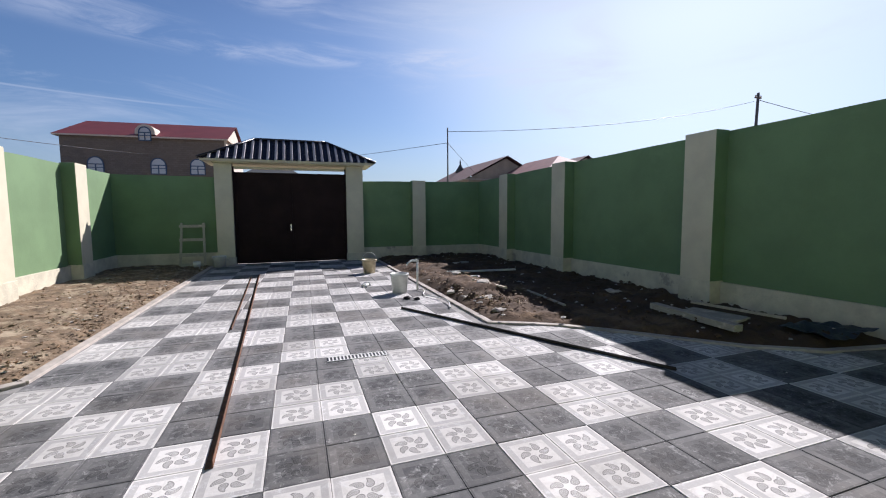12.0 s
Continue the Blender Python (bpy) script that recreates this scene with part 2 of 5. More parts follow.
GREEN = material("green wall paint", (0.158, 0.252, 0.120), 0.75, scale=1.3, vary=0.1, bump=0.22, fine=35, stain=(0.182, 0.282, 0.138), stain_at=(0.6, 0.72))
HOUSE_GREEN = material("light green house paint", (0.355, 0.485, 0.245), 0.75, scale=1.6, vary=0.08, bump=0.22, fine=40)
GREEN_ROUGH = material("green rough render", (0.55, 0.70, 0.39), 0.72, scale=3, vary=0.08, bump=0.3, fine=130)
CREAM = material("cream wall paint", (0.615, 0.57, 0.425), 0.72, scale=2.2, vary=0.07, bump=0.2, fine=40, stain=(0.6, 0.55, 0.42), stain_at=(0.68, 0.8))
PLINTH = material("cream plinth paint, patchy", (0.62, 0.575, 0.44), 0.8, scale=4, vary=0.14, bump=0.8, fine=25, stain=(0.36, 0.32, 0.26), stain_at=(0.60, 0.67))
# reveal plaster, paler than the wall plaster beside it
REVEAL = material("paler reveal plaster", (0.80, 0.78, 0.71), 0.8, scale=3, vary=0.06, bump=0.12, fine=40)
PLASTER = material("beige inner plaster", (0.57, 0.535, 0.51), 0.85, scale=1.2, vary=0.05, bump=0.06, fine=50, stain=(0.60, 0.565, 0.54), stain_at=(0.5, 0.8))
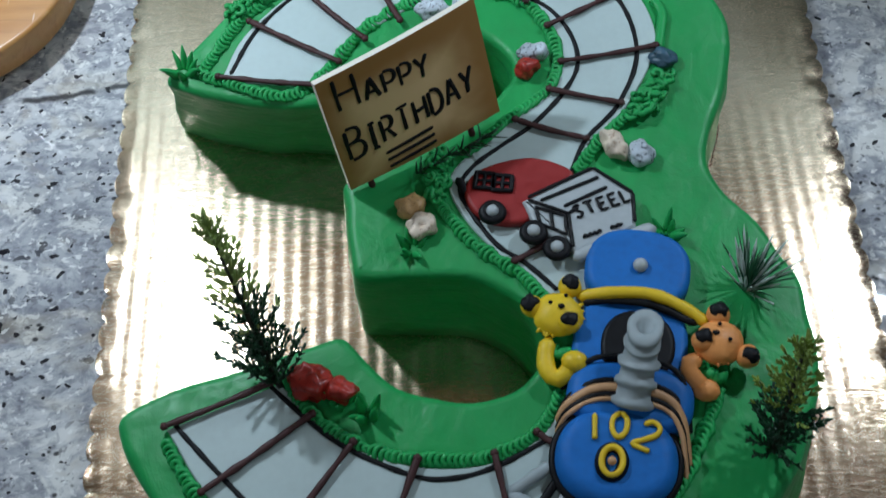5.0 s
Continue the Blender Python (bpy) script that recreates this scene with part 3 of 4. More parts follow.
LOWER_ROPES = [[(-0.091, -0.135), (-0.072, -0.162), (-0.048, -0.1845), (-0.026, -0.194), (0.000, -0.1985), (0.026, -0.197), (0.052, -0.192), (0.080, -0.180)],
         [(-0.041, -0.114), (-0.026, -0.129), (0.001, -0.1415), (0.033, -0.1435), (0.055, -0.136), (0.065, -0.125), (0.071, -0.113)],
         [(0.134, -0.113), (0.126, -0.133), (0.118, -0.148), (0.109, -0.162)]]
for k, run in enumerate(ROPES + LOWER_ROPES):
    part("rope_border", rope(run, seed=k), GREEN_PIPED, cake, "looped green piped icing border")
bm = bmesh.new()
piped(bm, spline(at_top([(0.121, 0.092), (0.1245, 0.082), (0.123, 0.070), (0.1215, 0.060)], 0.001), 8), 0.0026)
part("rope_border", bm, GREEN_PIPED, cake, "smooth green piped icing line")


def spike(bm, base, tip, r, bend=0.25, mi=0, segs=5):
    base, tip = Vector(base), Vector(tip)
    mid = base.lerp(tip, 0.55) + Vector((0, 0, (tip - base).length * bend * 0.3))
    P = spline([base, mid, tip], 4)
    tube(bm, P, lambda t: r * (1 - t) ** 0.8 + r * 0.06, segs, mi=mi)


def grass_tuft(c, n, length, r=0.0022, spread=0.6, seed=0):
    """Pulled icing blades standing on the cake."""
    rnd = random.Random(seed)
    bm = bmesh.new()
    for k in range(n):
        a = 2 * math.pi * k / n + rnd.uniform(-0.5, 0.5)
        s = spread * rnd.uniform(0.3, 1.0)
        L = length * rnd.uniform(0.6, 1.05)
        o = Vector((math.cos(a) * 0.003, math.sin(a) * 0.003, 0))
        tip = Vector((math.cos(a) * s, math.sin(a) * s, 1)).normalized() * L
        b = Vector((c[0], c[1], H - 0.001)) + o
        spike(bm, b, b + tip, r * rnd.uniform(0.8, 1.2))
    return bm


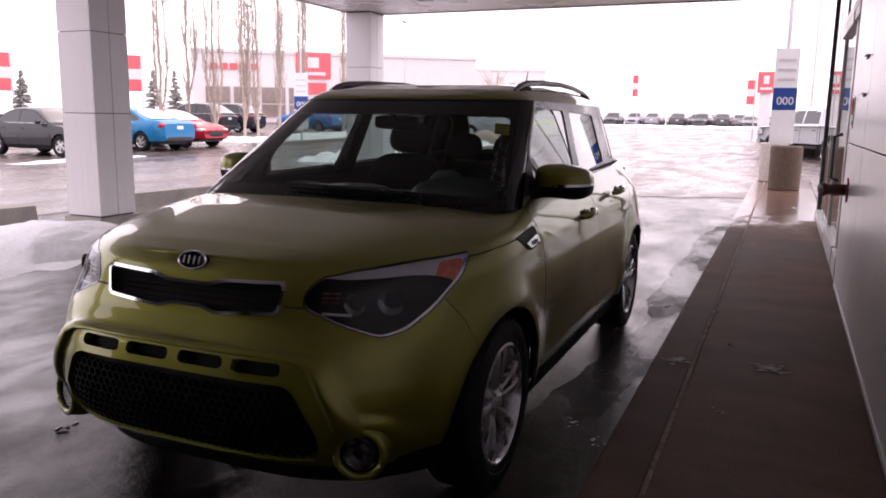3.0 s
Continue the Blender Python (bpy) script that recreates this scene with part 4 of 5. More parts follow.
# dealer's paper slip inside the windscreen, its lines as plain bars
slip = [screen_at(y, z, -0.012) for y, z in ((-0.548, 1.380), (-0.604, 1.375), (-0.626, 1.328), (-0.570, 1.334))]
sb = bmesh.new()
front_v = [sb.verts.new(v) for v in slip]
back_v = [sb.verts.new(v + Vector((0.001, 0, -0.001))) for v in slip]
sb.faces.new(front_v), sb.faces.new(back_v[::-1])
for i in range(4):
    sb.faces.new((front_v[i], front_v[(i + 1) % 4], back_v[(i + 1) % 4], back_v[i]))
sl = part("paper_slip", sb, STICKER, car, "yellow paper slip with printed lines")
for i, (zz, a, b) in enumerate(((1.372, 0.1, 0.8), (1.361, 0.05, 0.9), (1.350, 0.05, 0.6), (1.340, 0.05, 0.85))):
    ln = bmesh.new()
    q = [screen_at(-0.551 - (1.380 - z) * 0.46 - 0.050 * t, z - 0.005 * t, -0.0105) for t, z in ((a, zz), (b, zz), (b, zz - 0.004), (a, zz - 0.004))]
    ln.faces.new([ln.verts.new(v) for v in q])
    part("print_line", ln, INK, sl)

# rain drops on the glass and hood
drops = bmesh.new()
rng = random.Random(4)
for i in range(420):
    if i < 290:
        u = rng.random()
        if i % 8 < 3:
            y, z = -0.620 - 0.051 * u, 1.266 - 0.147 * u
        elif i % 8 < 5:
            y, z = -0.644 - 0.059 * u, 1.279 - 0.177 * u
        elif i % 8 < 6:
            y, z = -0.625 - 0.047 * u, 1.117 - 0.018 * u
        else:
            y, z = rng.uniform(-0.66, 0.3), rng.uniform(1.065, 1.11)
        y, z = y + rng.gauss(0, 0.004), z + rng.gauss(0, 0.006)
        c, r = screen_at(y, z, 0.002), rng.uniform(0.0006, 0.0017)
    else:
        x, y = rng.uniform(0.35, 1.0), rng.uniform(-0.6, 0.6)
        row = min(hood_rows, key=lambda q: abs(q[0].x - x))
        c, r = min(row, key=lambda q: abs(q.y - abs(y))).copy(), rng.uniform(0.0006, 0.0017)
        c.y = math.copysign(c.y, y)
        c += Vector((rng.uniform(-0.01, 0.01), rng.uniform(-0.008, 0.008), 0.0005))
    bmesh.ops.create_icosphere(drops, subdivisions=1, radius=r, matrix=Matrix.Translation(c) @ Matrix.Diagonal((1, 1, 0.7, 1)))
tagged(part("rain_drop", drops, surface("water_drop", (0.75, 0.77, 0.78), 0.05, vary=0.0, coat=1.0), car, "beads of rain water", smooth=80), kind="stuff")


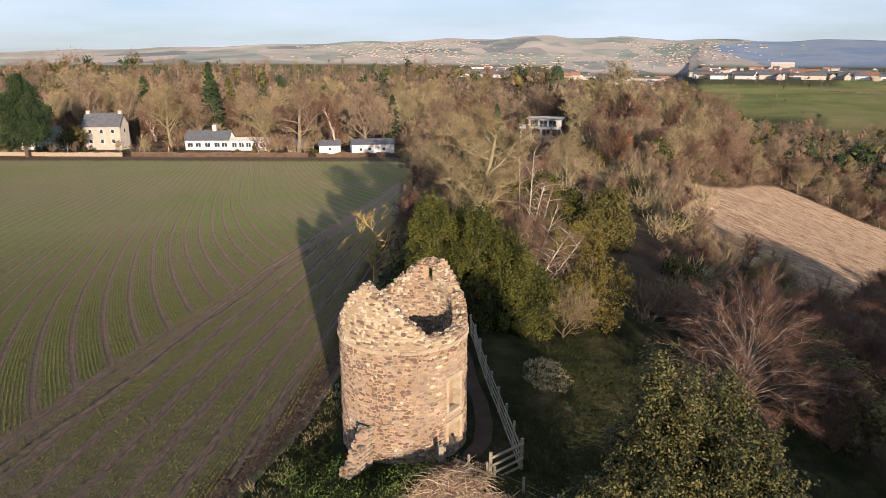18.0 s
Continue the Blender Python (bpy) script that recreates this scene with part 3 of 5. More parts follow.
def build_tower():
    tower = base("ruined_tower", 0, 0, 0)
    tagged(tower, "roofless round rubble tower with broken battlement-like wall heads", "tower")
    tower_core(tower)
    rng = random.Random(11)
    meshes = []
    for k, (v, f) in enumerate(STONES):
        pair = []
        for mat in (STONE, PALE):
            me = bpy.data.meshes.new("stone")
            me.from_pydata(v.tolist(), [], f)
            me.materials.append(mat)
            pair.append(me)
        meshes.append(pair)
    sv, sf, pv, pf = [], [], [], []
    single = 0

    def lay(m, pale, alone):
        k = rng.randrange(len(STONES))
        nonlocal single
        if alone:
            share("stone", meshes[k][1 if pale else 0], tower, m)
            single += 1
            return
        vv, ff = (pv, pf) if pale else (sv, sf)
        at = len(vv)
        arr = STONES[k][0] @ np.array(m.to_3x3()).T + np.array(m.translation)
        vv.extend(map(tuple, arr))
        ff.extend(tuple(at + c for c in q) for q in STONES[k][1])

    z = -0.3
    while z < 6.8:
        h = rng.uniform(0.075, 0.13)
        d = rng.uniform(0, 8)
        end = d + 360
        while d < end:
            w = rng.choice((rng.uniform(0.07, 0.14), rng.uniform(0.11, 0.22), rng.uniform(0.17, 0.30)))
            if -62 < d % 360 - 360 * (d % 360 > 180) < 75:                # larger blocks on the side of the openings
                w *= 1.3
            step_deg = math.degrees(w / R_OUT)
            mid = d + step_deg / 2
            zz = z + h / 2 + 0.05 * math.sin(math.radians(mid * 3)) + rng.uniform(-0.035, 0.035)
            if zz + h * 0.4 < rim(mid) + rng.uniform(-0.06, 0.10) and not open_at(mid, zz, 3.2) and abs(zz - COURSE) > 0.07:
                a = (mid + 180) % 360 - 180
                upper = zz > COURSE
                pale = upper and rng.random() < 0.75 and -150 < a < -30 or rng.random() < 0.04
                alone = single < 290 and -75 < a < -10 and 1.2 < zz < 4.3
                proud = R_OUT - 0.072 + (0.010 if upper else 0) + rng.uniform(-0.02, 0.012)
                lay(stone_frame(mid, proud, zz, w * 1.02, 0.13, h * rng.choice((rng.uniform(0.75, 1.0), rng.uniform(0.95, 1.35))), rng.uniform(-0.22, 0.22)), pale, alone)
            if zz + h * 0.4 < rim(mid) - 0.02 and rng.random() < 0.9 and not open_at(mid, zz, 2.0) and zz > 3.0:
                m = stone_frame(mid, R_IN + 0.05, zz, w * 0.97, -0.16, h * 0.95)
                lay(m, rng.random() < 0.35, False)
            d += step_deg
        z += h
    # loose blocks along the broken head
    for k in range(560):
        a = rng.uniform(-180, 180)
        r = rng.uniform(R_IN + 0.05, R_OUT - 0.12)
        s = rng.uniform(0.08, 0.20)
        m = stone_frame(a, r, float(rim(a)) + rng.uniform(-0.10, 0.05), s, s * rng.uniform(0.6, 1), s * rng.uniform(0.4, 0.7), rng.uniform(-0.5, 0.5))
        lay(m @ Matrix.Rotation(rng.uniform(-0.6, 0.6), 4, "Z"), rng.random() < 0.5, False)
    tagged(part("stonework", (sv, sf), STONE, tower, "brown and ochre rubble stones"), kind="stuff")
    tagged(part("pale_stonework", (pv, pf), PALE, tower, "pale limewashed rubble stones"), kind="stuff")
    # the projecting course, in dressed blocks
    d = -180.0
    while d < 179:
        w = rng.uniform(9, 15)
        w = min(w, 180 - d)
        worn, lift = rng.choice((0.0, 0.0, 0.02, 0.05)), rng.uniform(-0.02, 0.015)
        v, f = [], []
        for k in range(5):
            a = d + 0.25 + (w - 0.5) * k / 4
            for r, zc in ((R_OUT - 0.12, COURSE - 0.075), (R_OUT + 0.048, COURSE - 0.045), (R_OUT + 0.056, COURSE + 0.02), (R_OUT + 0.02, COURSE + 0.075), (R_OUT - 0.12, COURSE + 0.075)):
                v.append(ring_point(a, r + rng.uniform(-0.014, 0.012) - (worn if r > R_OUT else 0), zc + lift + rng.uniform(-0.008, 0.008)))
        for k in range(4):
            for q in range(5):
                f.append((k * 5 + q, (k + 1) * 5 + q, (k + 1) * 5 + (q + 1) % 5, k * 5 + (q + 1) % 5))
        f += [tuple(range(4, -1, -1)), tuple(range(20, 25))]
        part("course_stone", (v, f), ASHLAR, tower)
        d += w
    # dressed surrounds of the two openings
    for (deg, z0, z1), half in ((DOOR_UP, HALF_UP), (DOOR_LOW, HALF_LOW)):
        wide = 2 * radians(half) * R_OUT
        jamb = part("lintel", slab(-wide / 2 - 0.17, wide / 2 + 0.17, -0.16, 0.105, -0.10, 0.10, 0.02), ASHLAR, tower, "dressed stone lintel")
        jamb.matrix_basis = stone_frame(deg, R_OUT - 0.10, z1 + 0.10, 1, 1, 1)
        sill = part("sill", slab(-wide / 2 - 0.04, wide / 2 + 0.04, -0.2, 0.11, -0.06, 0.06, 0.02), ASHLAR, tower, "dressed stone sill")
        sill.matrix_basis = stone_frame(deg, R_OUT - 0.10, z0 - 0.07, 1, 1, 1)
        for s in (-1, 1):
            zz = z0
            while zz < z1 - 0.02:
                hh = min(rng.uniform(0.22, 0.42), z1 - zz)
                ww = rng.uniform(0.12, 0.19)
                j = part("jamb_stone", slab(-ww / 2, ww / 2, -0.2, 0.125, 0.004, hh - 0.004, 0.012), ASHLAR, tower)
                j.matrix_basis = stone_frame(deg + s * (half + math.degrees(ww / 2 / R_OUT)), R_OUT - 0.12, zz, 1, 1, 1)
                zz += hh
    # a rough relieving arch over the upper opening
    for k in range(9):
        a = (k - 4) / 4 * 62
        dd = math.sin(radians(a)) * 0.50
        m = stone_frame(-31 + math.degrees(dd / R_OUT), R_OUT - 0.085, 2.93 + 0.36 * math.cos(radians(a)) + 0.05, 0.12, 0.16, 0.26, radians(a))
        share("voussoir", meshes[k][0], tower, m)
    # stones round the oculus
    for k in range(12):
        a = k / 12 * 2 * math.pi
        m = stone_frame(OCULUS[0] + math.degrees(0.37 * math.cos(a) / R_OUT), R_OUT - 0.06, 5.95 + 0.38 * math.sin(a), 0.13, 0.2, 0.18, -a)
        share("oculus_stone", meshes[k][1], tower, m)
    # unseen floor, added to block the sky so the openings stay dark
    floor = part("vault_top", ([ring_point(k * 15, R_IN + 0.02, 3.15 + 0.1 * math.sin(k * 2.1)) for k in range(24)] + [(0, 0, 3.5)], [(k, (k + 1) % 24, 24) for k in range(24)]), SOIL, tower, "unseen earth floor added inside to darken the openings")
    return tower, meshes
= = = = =
**THE PROBLEM:**
Starting at the line containing "2 of 5. More parts follow." and ending at the line containing "tube(bm, P, lambda", copy those lines exactly, both included, and nothing more. Leave out any picture.

**COMPLETED TASK:**
Continue the Blender Python (bpy) script that recreates this scene with part 2 of 5. More parts follow.
GREEN = material("green wall paint", (0.158, 0.252, 0.120), 0.75, scale=1.3, vary=0.1, bump=0.22, fine=35, stain=(0.182, 0.282, 0.138), stain_at=(0.6, 0.72))
HOUSE_GREEN = material("light green house paint", (0.355, 0.485, 0.245), 0.75, scale=1.6, vary=0.08, bump=0.22, fine=40)
GREEN_ROUGH = material("green rough render", (0.55, 0.70, 0.39), 0.72, scale=3, vary=0.08, bump=0.3, fine=130)
CREAM = material("cream wall paint", (0.615, 0.57, 0.425), 0.72, scale=2.2, vary=0.07, bump=0.2, fine=40, stain=(0.6, 0.55, 0.42), stain_at=(0.68, 0.8))
PLINTH = material("cream plinth paint, patchy", (0.62, 0.575, 0.44), 0.8, scale=4, vary=0.14, bump=0.8, fine=25, stain=(0.36, 0.32, 0.26), stain_at=(0.60, 0.67))
# reveal plaster, paler than the wall plaster beside it
REVEAL = material("paler reveal plaster", (0.80, 0.78, 0.71), 0.8, scale=3, vary=0.06, bump=0.12, fine=40)
PLASTER = material("beige inner plaster", (0.57, 0.535, 0.51), 0.85, scale=1.2, vary=0.05, bump=0.06, fine=50, stain=(0.60, 0.565, 0.54), stain_at=(0.5, 0.8))
5.0 s
Continue the Blender Python (bpy) script that recreates this scene with part 3 of 4. More parts follow.
LOWER_ROPES = [[(-0.091, -0.135), (-0.072, -0.162), (-0.048, -0.1845), (-0.026, -0.194), (0.000, -0.1985), (0.026, -0.197), (0.052, -0.192), (0.080, -0.180)],
         [(-0.041, -0.114), (-0.026, -0.129), (0.001, -0.1415), (0.033, -0.1435), (0.055, -0.136), (0.065, -0.125), (0.071, -0.113)],
         [(0.134, -0.113), (0.126, -0.133), (0.118, -0.148), (0.109, -0.162)]]
for k, run in enumerate(ROPES + LOWER_ROPES):
    part("rope_border", rope(run, seed=k), GREEN_PIPED, cake, "looped green piped icing border")
bm = bmesh.new()
piped(bm, spline(at_top([(0.121, 0.092), (0.1245, 0.082), (0.123, 0.070), (0.1215, 0.060)], 0.001), 8), 0.0026)
part("rope_border", bm, GREEN_PIPED, cake, "smooth green piped icing line")


def spike(bm, base, tip, r, bend=0.25, mi=0, segs=5):
    base, tip = Vector(base), Vector(tip)
    mid = base.lerp(tip, 0.55) + Vector((0, 0, (tip - base).length * bend * 0.3))
    P = spline([base, mid, tip], 4)
    tube(bm, P, lambda t: r * (1 - t) ** 0.8 + r * 0.06, segs, mi=mi)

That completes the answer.